1. 结合数字技术特点,进一步丰富和完善现有管理理论
随着数字技术与经营管理实践的深度融合,工作过程中产生的大量数据被采集、分析、反馈,这使得员工行为呈现“透明化”趋势,以往对个体有利而损害整体利益的行为极易被发现,企业管理中的个体行为趋于“透明化”, 人性的“善意”将被更多得激发出来,这种行为主体倾向的变化使得传统管理理论中关于人性假设的部分内容不再适用。此外,数字技术的普及也推动了管理对象的转变,使得越来越多的“新客体”被纳入管理的范畴。例如,人工智能作为一种虚拟劳动力,将会越来越多的参与经营管理活动,以“员工”的身份部分代替或完全代替人类工作,也使得人工智能与人类员工的联系越来越紧密,表现出“人性化”的趋势。这些变化需要我们对现有管理理论进行剖析,并结合数字技术特点对其进行丰富和完善,以适应数字经济时代的潮流。
2. 加强对数字化转型战略的关注
进入数字经济时代,企业的一切战略活动都是围绕用户展开,其核心在于满足用户的多元化需求,提升用户获得的体验。因此,数字化不仅仅是借助各类数字技术提高生产和运营效率,更重要的是重塑商业运行逻辑,带来管理思想和理念的转变,只有人的思维转变了,数字化转型才能够顺利进行下去。对于企业而言,要把握数字化带来的机遇,必定要将目光聚焦于用户,致力于满足用户的多元化与个性化需求,打造出一个包含各方利益主体在内的数字生态体系。数字化转型是数字经济时代的大势所趋,企业应当适时制定自身的数字化转型战略,并针对性的设计出切实可行的数字化战略实施方案。就经营实践而言,虽然目前并不存在通用的数字化转型战略,但数字化转型成功的企业往往都具有相似的特征,这些特征或许可以称之为企业数字化转型的“拼图”,而战略则是将这些“拼图”整合在一起的关键。因此,在未来关于数字经济促进管理变革的研究中,将会对企业的数字化转型战略给予更多的关注。
3. 聚焦经营观念的转变
数字经济重塑了现代社会商业运行的基本逻辑,也进一步引发了经营观念的转变。随着各种突破性数字技术的不断涌现,企业生产与管理创新的效率有了大幅度提高。与此同时,借助数字化提供的便利,消费者能够更加快速的获取他们想要的各类产品和服务。相比于以往的消费者,新一代的用户更加注重在消费活动中获得到的体验。而要为这批用户提供高质量的服务体验,就必须借助数字技术的赋能,通过营造出一个包括企业、用户、供应商以及其他利益相关者在内的数字生态体系,及时响应不同主体的多元化和个性化需求,从而彻底颠覆了工业经济时代背景下的传统经营观念。

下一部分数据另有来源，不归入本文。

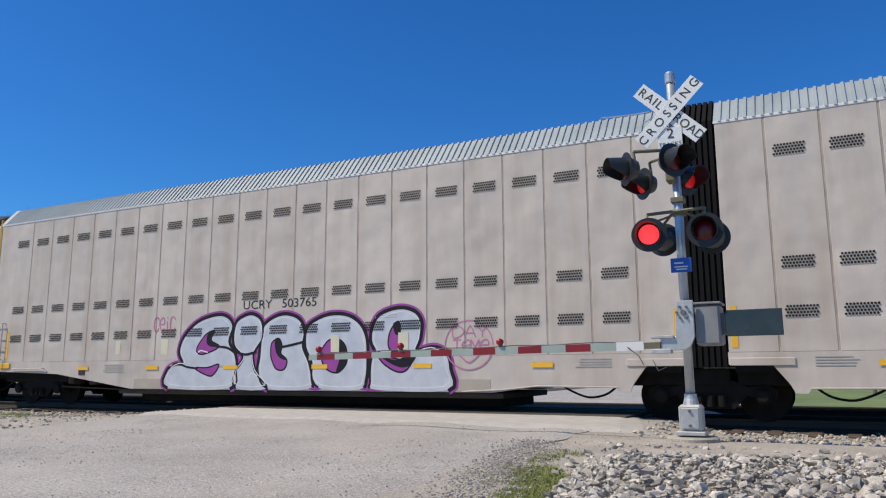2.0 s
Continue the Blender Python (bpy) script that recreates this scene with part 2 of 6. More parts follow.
def level(x, y):
    """Height of the ground: the road ramps up to the crossing, ballast lies lower beside it."""
    z = -0.02
    if y < -5.0:
        z -= 0.22 * min(1.0, (-5.0 - y) / 7.0)
    beside = max(0.0, min(1.0, max(x + 2.6, ROAD_L - 0.3 - x) / 0.8))
    near_track = max(0.0, min(1.0, (y + 3.6) / 1.6))
    z -= 0.2 * beside * near_track
    if y > 4.5:
        z -= 0.4 * min(1.0, (y - 4.5) / 7.0)
    return z


def make_ground():
    def axis(lo, hi, step, reach):
        a = [lo + i * step for i in range(int(round((hi - lo) / step)) + 1)]
        out, d = [], step
        p = hi
        while p < reach:
            d *= 1.5
            p += d
            out.append(p)
        left, p, d = [], lo, step
        while p > -reach:
            d *= 1.5
            p -= d
            left.append(p)
        return left[::-1] + a + out
    xs, ys = axis(-30, 8, 0.4, 3000), axis(-13, 14, 0.4, 3000)
    verts, faces, mats = [], [], []
    for y in ys:
        for x in xs:
            n = noise.noise((x * 0.9, y * 0.9, 3.0)) * 0.018 if abs(x) < 60 and abs(y) < 40 else 0
            verts.append((x, y, level(x, y) + n))
    w = len(xs)
    for j in range(len(ys) - 1):
        for i in range(w - 1):
            faces.append((j * w + i, j * w + i + 1, j * w + w + i + 1, j * w + w + i))
            cx, cy = (xs[i] + xs[i + 1]) / 2, (ys[j] + ys[j + 1]) / 2
            wob = noise.noise((cx * 0.5, cy * 0.5, 0)) * 0.8
            grass = cy > 6.5 + wob and not (ROAD_L - 1 < cx < ROAD_R + 1) and not 62 < cy < 78
            grass = grass or cx < -40 or cx > 40 or cy < -60
            mats.append(1 if grass else 0)
    me = bpy.data.meshes.new("ground")
    me.from_pydata(verts, [], faces)
    me.materials.append(DUST)
    me.materials.append(GRASS_GROUND)
    me.polygons.foreach_set("material_index", mats)
    for p in me.polygons:
        p.use_smooth = True
    return tagged(new("ground", me), "dusty pale gravel ground with a green field beyond", "ground", kind="structure")


ground = make_ground()


def make_road():
    verts, faces = [], []
    ys = [-60, -40, -28] + [-20 + 0.4 * i for i in range(101)] + [24, 34, 50, 62]
    n = 28
    for y in ys:
        flare = 0.16 * max(0.0, -y - 4.0) if y < 0 else 0.0
        for i in range(n + 1):
            u = i / n
            l = ROAD_L - 0.05 + 0.25 * min(0.0, max(-6.0, y)) * -1 + 0.3 * noise.noise((0.4 * y, 1.0, 0))
            r = ROAD_R + 0.02 * -y + 0.22 * noise.noise((0.8 * y, 7.0, 0)) - (0.05 * max(0.0, -y - 4))
            if y < -6:
                l -= 1.2 * (-6 - y)
            if y > 5:
                l -= 0.7 * (min(y, 34) - 5)
            x = l + (r - l) * u
            rut = 0.016 * math.sin(u * 19) + 0.02 * noise.noise((x * 0.7, y * 0.35, 5.0))
            edge = -0.03 if i in (0, n) else 0.0
            verts.append((x, y, level(min(max(x, ROAD_L), -2.7), y) + 0.028 + rut + edge))
    w = n + 1
    for j in range(len(ys) - 1):
        for i in range(n):
            faces.append((j * w + i, j * w + i + 1, j * w + w + i + 1, j * w + w + i))
    me = bpy.data.meshes.new("road")
    me.from_pydata(verts, [], faces)
    me.materials.append(GRAVEL_ROAD)
    for p in me.polygons:
        p.use_smooth = True
    return tagged(new("road", me), "pale worn gravel road climbing to the crossing", "road", kind="structure")


road = make_road()

# far cross road
bm = boxes((-400, 400, 63, 77, -0.5, -0.38))
tagged(part("road_far", bm, GRAVEL_ROAD), "pale far road beyond the field", "road", kind="structure")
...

在新的企业经营观念影响下,商业活动将会越来越多的围绕用户体验展开,通过与用户、合作伙伴之间的频繁互动,完成价值共创。数字经济时代的经营观念要求经济活动的参与者都成为用户价值创造的贡献者。数字化转型成功的企业与传统企业相比,其最根本的区别并非两者对于数字技术使用的差异,而在于其经营观念的不同。因此,在未来关于数字经济促进管理变革的研究中,应当更多聚焦于企业经营观念的转变。